Silvia Sunseri è una giovane professionista italiana che ha costruito il proprio percorso tra Milano e New York, coniugando competenze accademiche e impegno nella divulgazione educativa. Laureata alla Bocconi, ha proseguito gli studi con un master interdisciplinare alla Columbia University. Oggi lavora nel settore della data science, occupandosi di analisi e ottimizzazione dei processi decisionali per aziende innovative. Parallelamente, gestisce una community digitale in costante crescita, nata dall’esigenza di condividere strumenti e risorse con studenti italiani interessati a percorsi universitari internazionali. La sua pagina Instagram è diventata un punto di riferimento per chi cerca informazioni chiare e supporto concreto su application, borse di studio e orientamento accademico. L’abbiamo intervistata per il Newyorkese.
Che ruolo ha avuto la formazione accademica nel tuo percorso personale e professionale?
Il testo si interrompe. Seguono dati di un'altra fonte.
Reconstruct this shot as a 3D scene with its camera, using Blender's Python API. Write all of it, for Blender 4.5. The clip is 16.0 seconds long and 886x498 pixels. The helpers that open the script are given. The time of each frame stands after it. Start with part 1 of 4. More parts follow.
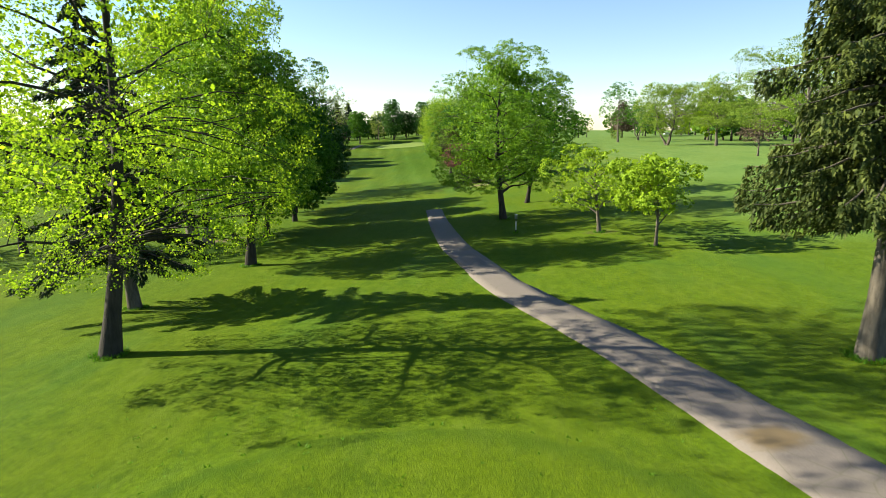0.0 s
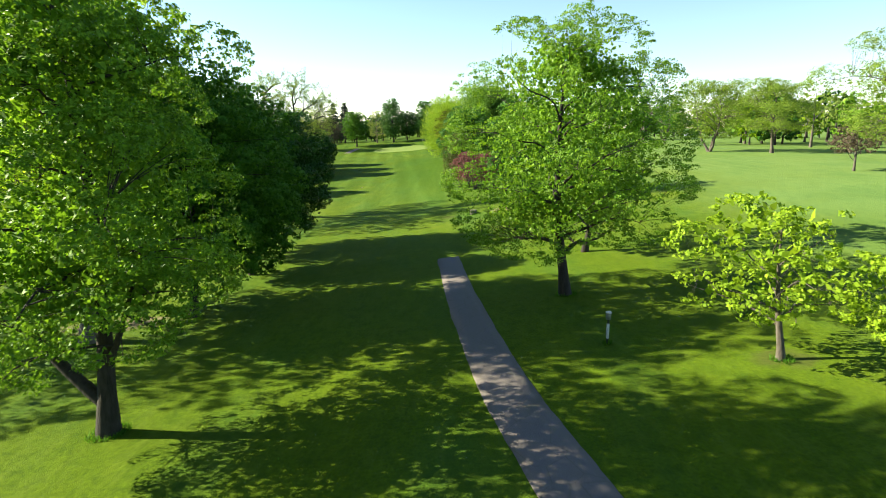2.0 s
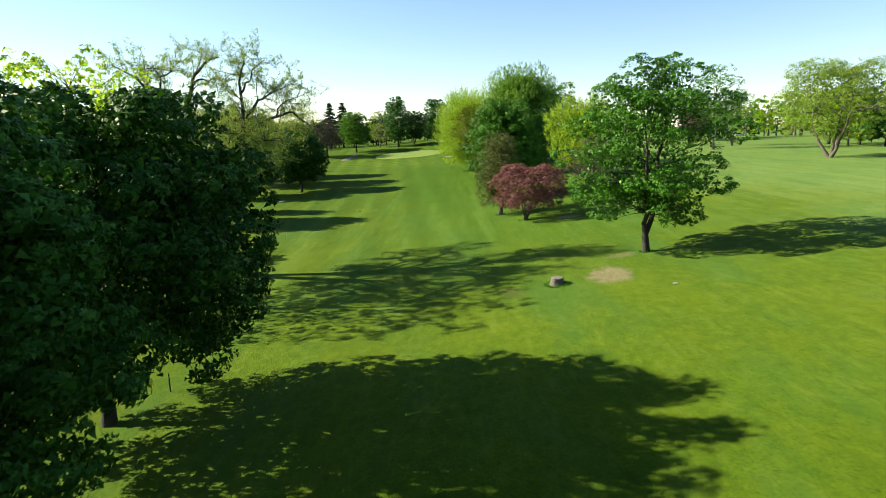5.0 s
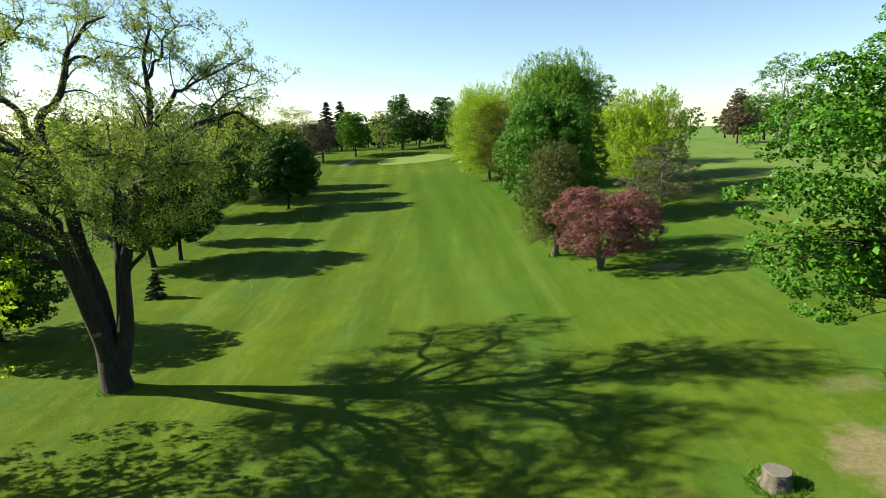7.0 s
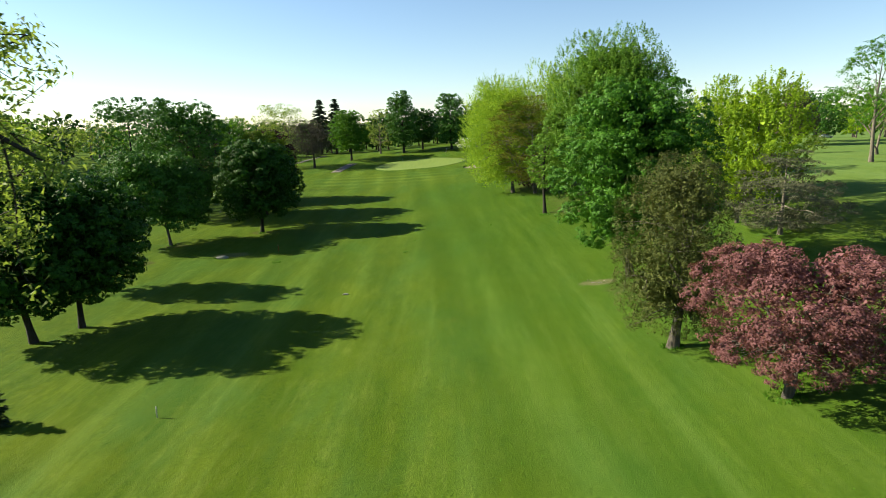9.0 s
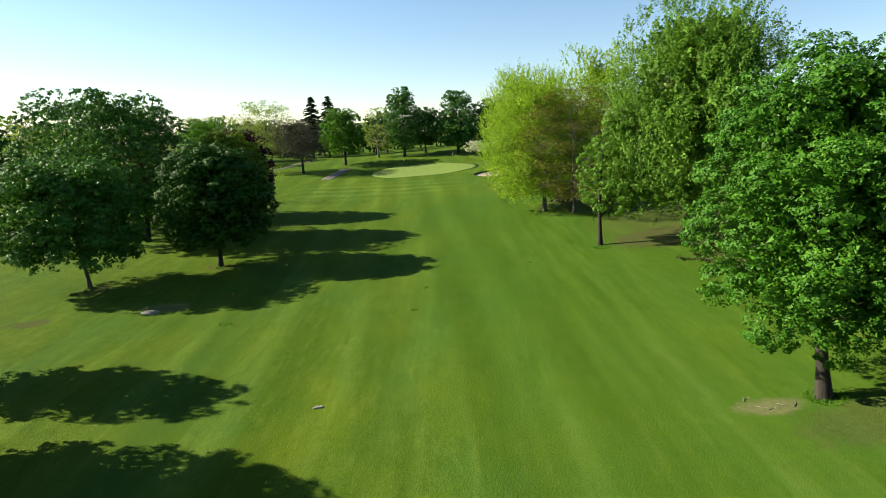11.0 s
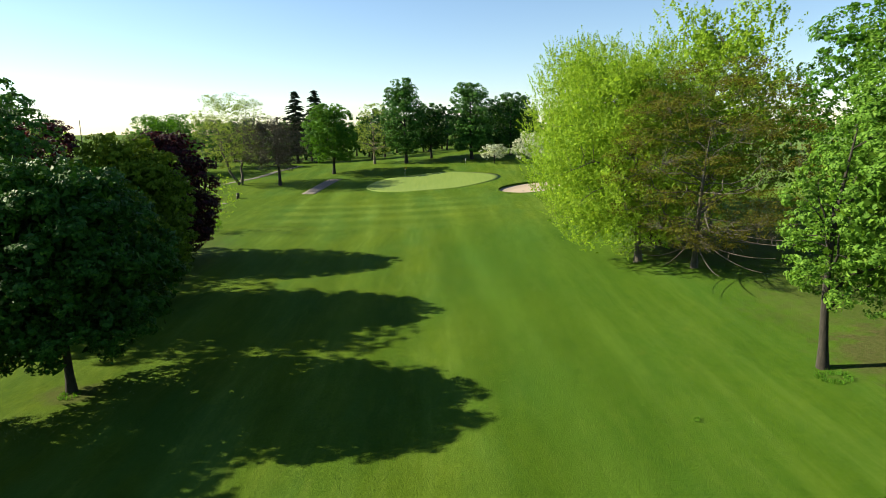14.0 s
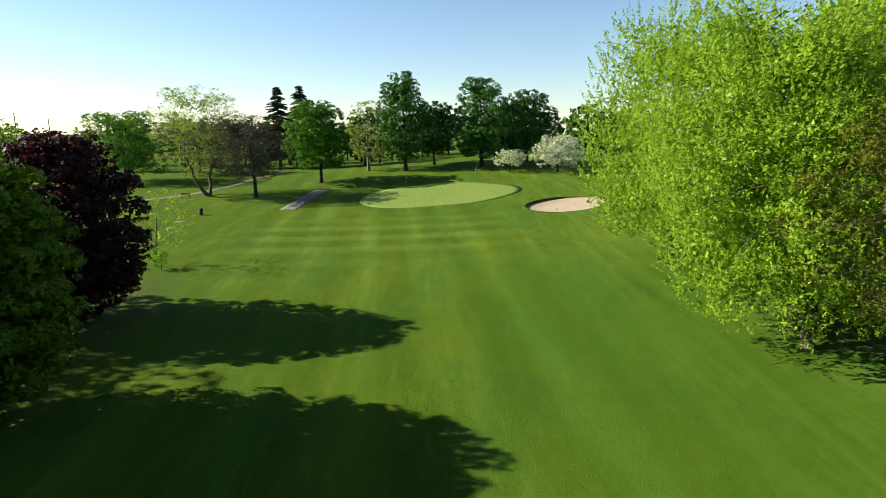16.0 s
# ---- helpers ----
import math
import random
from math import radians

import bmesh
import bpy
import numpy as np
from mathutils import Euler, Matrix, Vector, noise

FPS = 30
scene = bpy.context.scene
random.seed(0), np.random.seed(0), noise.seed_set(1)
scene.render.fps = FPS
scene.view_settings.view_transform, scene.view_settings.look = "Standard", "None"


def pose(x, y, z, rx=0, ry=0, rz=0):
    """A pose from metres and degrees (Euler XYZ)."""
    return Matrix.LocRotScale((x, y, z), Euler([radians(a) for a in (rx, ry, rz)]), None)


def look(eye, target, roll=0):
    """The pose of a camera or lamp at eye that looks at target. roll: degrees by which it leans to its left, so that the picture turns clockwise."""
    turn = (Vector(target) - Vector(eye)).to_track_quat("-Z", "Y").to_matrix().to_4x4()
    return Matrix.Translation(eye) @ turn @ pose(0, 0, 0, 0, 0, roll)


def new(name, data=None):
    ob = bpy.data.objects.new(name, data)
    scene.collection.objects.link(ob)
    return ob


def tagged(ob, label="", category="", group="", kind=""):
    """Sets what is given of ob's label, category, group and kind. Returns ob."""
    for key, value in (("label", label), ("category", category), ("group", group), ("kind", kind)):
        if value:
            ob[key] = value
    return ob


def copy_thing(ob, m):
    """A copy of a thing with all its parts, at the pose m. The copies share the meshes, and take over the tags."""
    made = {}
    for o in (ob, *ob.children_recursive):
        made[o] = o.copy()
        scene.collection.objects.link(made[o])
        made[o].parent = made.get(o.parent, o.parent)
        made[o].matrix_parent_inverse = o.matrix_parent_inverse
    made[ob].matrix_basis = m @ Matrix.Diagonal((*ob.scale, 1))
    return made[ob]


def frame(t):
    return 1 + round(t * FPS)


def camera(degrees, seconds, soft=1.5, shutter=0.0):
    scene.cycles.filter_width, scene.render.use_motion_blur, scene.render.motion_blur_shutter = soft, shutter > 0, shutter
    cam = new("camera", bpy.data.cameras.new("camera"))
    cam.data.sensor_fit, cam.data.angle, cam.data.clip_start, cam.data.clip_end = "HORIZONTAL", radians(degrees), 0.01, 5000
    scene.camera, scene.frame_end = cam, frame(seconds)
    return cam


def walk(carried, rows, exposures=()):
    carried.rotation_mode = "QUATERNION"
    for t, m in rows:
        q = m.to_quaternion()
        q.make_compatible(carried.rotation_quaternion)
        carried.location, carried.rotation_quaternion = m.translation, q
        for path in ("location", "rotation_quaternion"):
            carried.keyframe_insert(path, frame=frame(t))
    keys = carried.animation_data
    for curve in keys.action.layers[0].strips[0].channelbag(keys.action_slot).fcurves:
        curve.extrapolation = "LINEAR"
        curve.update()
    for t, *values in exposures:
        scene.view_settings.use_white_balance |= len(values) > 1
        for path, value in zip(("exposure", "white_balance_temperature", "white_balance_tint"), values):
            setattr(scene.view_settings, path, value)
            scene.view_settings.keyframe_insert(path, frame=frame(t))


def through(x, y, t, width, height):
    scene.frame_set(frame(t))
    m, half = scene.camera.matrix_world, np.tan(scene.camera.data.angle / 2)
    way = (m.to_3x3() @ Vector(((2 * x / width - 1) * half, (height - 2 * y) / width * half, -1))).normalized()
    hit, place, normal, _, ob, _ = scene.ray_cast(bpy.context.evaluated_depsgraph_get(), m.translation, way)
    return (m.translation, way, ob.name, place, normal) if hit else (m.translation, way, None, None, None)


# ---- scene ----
LENS = 74.0
EXPO = [(0.0, 1.92, 6000, 8), (1.5, 2.04, 6000, 8), (2.5, 2.38, 6000, 8), (3.2, 2.42, 6000, 8), (4.0, 2.0, 6000, 8), (6.5, 1.82, 6000, 8), (8.5, 1.67, 6000, 8), (11.0, 1.68, 6000, 8), (13.5, 1.72, 6000, 8), (16.0, 1.6, 6000, 8)]
cam = camera(LENS, 16.0, soft=0.5, shutter=0.15)
# seconds, eye in metres, yaw, pitch and lean to the right in degrees
PATH = [
    (0.0, -0.00, 0.00, 10.00, -0.00, -11.60, 0.00),
    (0.5, -0.43, 5.40, 10.62, -0.02, -11.61, 0.05),
    (1.0, -0.77, 11.18, 11.06, -0.02, -11.67, 0.09),
    (1.5, -1.11, 17.19, 11.31, 0.03, -11.67, 0.16),
    (2.0, -1.63, 23.17, 11.45, 0.05, -11.75, 0.17),
    (2.5, -2.29, 29.79, 11.47, 0.10, -11.78, 0.21),
    (3.0, -2.95, 36.22, 11.33, 0.21, -11.69, 0.30),
    (3.5, -3.59, 42.53, 11.17, 0.30, -11.61, 0.44),
    (4.0, -4.19, 48.38, 11.04, 0.41, -11.55, 0.65),
    (4.2, -4.44, 50.89, 11.03, 0.45, -11.55, 0.72),
    (6.3, -7.90, 76.96, 11.86, 0.37, -11.57, 0.88),
    (6.5, -8.14, 79.35, 11.88, 0.42, -11.58, 0.91),
    (7.0, -8.78, 85.79, 11.98, 0.53, -11.61, 1.02),
    (7.5, -9.49, 92.13, 12.09, 0.57, -11.58, 1.10),
    (8.0, -10.10, 98.09, 12.15, 0.53, -11.63, 1.11),
    (8.5, -10.71, 104.12, 12.25, 0.49, -11.66, 1.08),
    (8.7, -11.00, 106.58, 12.28, 0.47, -11.66, 1.07),
    (10.8, -13.66, 130.31, 12.27, 0.17, -11.54, 0.73),
    (11.0, -13.86, 132.59, 12.27, 0.18, -11.54, 0.71),
    (11.5, -14.24, 137.87, 12.37, 0.21, -11.52, 0.65),
    (12.0, -14.67, 142.87, 12.50, 0.19, -11.55, 0.67),
    (12.5, -15.05, 148.22, 12.60, 0.20, -11.61, 0.82),
    (13.0, -15.52, 153.78, 12.58, 0.17, -11.59, 0.95),
    (13.5, -16.28, 159.43, 12.50, 0.04, -11.54, 0.87),
    (14.0, -17.23, 164.92, 12.41, -0.18, -11.51, 0.54),
    (14.5, -18.27, 170.22, 12.31, -0.56, -11.38, 0.26),
    (15.0, -19.16, 175.52, 12.31, -0.86, -11.31, 0.09),
    (15.5, -19.91, 180.82, 12.36, -1.11, -11.29, 0.03),
    (16.0, -20.60, 186.00, 12.42, -1.29, -11.30, 0.04),
]
walk(cam, [(t, pose(x, y, z, 0, 0, yaw) @ pose(0, 0, 0, 90 + pitch) @ pose(0, 0, 0, 0, 0, -lean)) for t, x, y, z, yaw, pitch, lean in PATH],
     exposures=EXPO)

# ---------------------------------------------------------------- light
SUN_ELEV, SUN_AZ = 29.0, 169.0      # degrees; the azimuth counts from +x towards +y
sun_dir = Vector((math.cos(radians(SUN_ELEV)) * math.cos(radians(SUN_AZ)),
                  math.cos(radians(SUN_ELEV)) * math.sin(radians(SUN_AZ)), math.sin(radians(SUN_ELEV))))
world = bpy.data.worlds.new("sky")
scene.world = world
world.use_nodes = True
wn = world.node_tree
sky = wn.nodes.new("ShaderNodeTexSky")
sky.sky_type, sky.sun_disc = "NISHITA", False
sky.sun_elevation = radians(SUN_ELEV)
sky.sun_rotation = radians(90.0 - SUN_AZ)
sky.air_density, sky.dust_density, sky.ozone_density = 1.0, 0.05, 1.2
wn.nodes["Background"].inputs["Strength"].default_value = 0.05
wn.links.new(sky.outputs["Color"], wn.nodes["Background"].inputs["Color"])
sun = new("sun", bpy.data.lights.new("sun", "SUN"))
sun.data.energy, sun.data.angle, sun.data.color = 5.0, radians(0.55), (1.0, 0.87, 0.58)
sun.matrix_world = look(tuple(sun_dir * 300), (0, 0, 0))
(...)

Sono cresciuta a Milano, in una famiglia dove l’educazione è sempre stata un valore importante. Non provenivo da un contesto legato all’economia, ma sono sempre stata molto curiosa: mi interessava capire cosa c’è dietro le dinamiche che muovono il mondo. Per questo, dopo il liceo, ho scelto la Bocconi: è stata una decisione razionale, dettata dalla solidità dell’offerta formativa. Quando ero all’università in Italia, mi rendevo conto che stavo imparando molto, ma non abbastanza su come funziona il mondo fuori da lì. Durante la triennale ha avuto l’opportunità di studiare negli Stati Uniti. È stato un vero spartiacque. Durante l’exchange program alla University of Texas ad Austin ho scoperto un sistema completamente diverso, più aperto, partecipativo, multidisciplinare. Le lezioni erano in classi più piccole, i professori ti conoscevano per nome e c’era molto più spazio per il confronto e il pensiero critico. Ma ciò che mi ha colpita di più è stato tutto ciò che avveniva fuori dall’aula: potevi lavorare nel campus, fare volontariato, entrare in club tematici. Non eri solo una studentessa, ma una persona con mille dimensioni. Tornata in Italia, sapevo già che non mi sarei fermata lì — volevo continuare a crescere fuori dai confini.
Dopo l’esperienza all’estero, come sei riuscita a costruire concretamente il passaggio verso un percorso accademico negli Stati Uniti?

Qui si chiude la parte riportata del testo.